Relationships can be stressful as it is. But if you add the fact that your boyfriend is lobbying to be the leader of the free world, then things can get extremely tense. Yet, Rosario Dawson claims that she and Democratic presidential candidate, Cory Booker, are able to separate their personal and professional lives.
Like her real life, Dawson is romantically involved with a politician in her upcoming series, Briarpatch. This prompted Variety to ask if there are any similarities between the scenarios in Briarpatch and her relationship with Booker.
"I feel like I’m dating Captain America, I mean he's just such an amazing, brilliant, kind, empathetic, beautiful, loving human being," Dawson said when describing Booker. "And then this character has that as his sort of face... They could not be more different characters."
Both Dawson and Booker have demanding careers that require more attention than the average job. This has hindered Dawson from being by Booker's side every step of the election. The actress tells Variety that she sometimes receives more criticism for her busy schedule than Booker and it will be interesting to see if this commentary evens out.

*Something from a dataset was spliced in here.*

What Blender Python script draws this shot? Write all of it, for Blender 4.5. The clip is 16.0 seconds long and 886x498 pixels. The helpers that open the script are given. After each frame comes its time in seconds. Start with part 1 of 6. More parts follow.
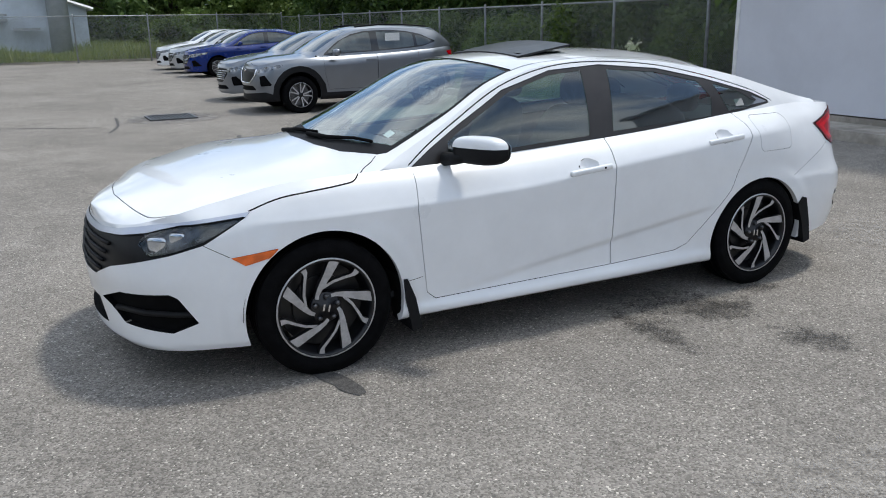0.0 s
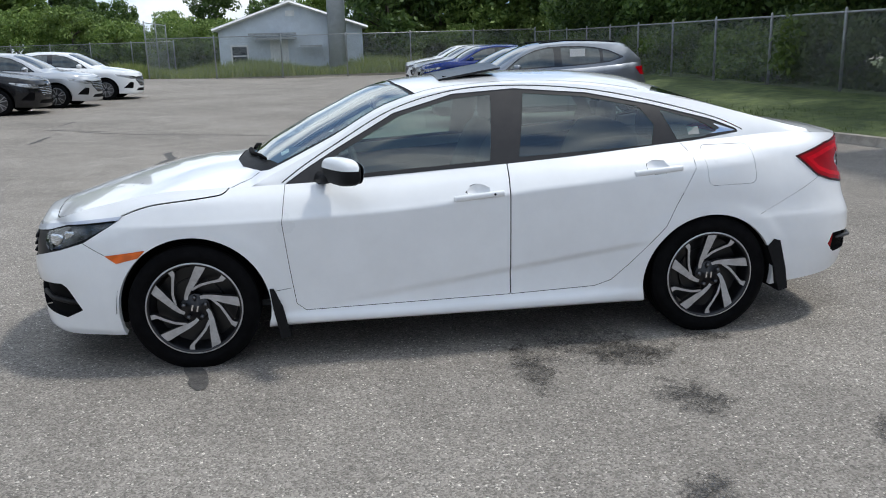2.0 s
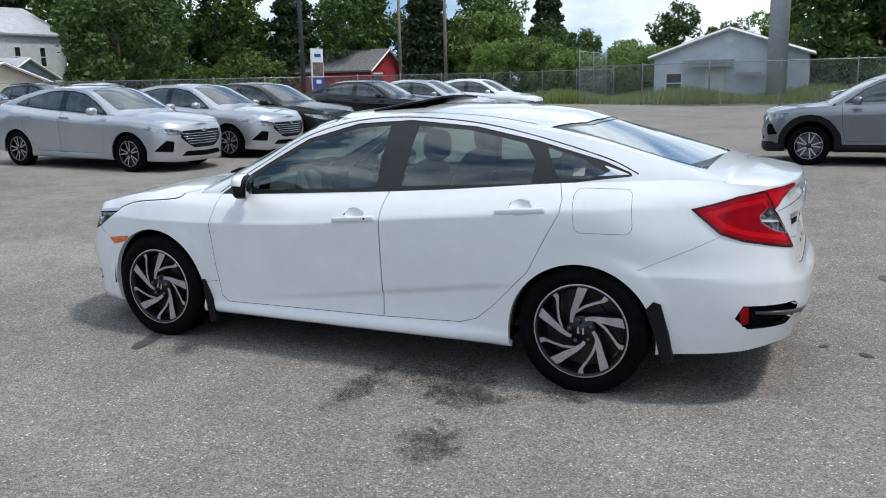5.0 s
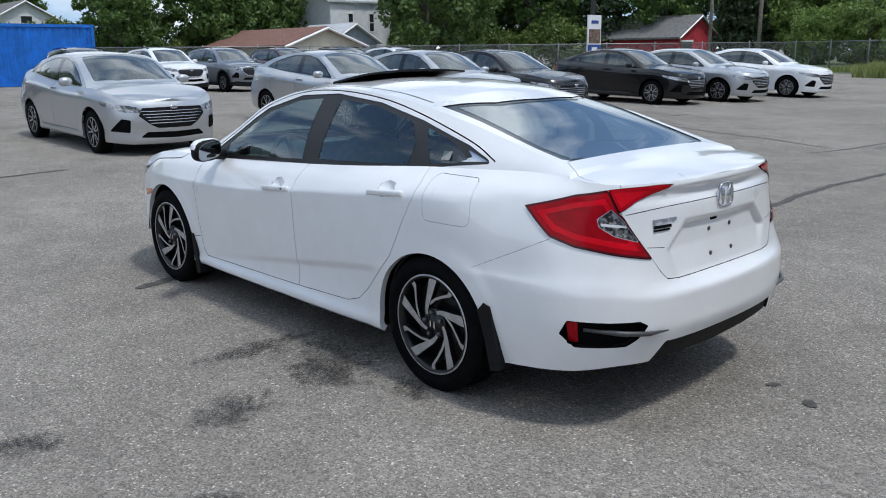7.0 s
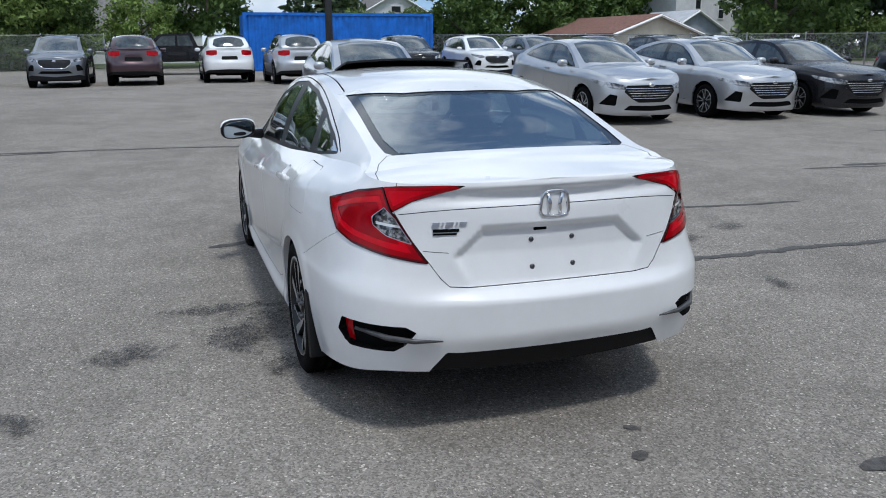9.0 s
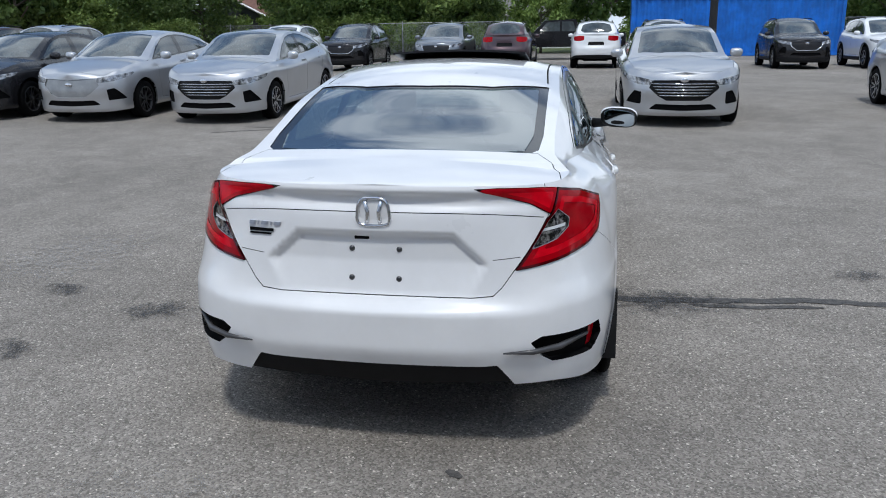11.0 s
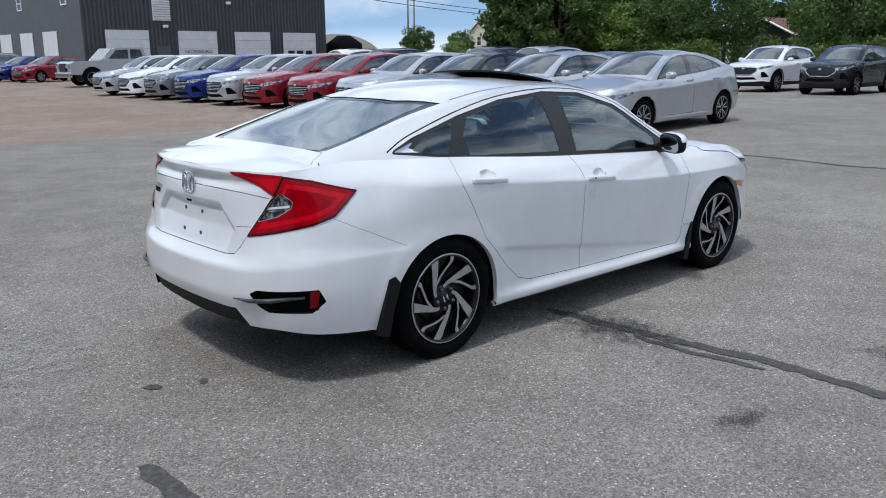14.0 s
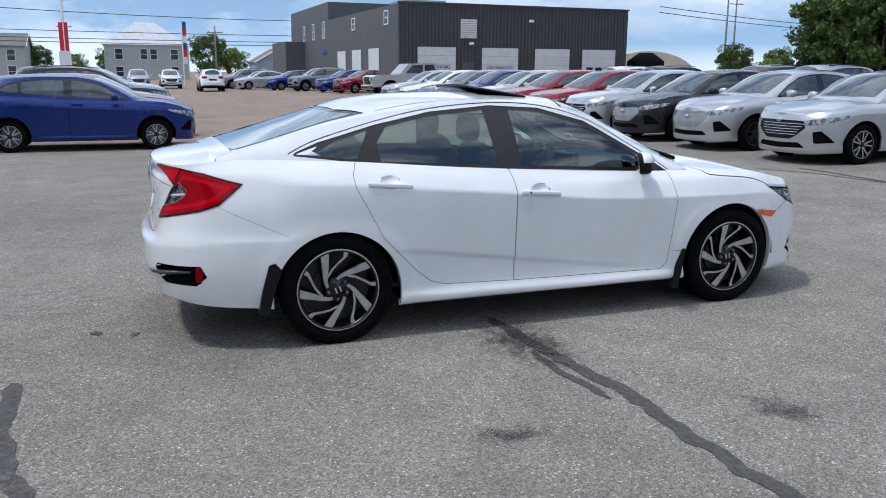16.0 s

"He’s hoping to make the Zombieland premiere, but I’m curious to see, if he doesn’t, if he’s going to get the same amount of press being like 'why aren’t you supporting your women,'" Dawson said. "I’ve been getting all this press like ‘Why aren’t you at your man’s side’ when I’ve made it really clear that it’s okay to be a working mom."
Although her independence has been painted in a negative light by the pundits, Dawson's ability to separate their love life from their career aspirations has allowed her to take an objective look at the upcoming election. As a result, the actress claims that she's not endorsing one specific candidate rather it's more important that people get involved in the political process.
"Regardless of Cory, I wasn’t going to be behind any particular candidate this election. I really just want to be behind the electorate," Dawson explained. "This election is really really critical. A lot of the themes that are touched on [in Briarpatch] are really, narratively critical for us to be talking about in a wider space so that people can come to the table and see where their position is and see where they can be active... We need all hands on decks."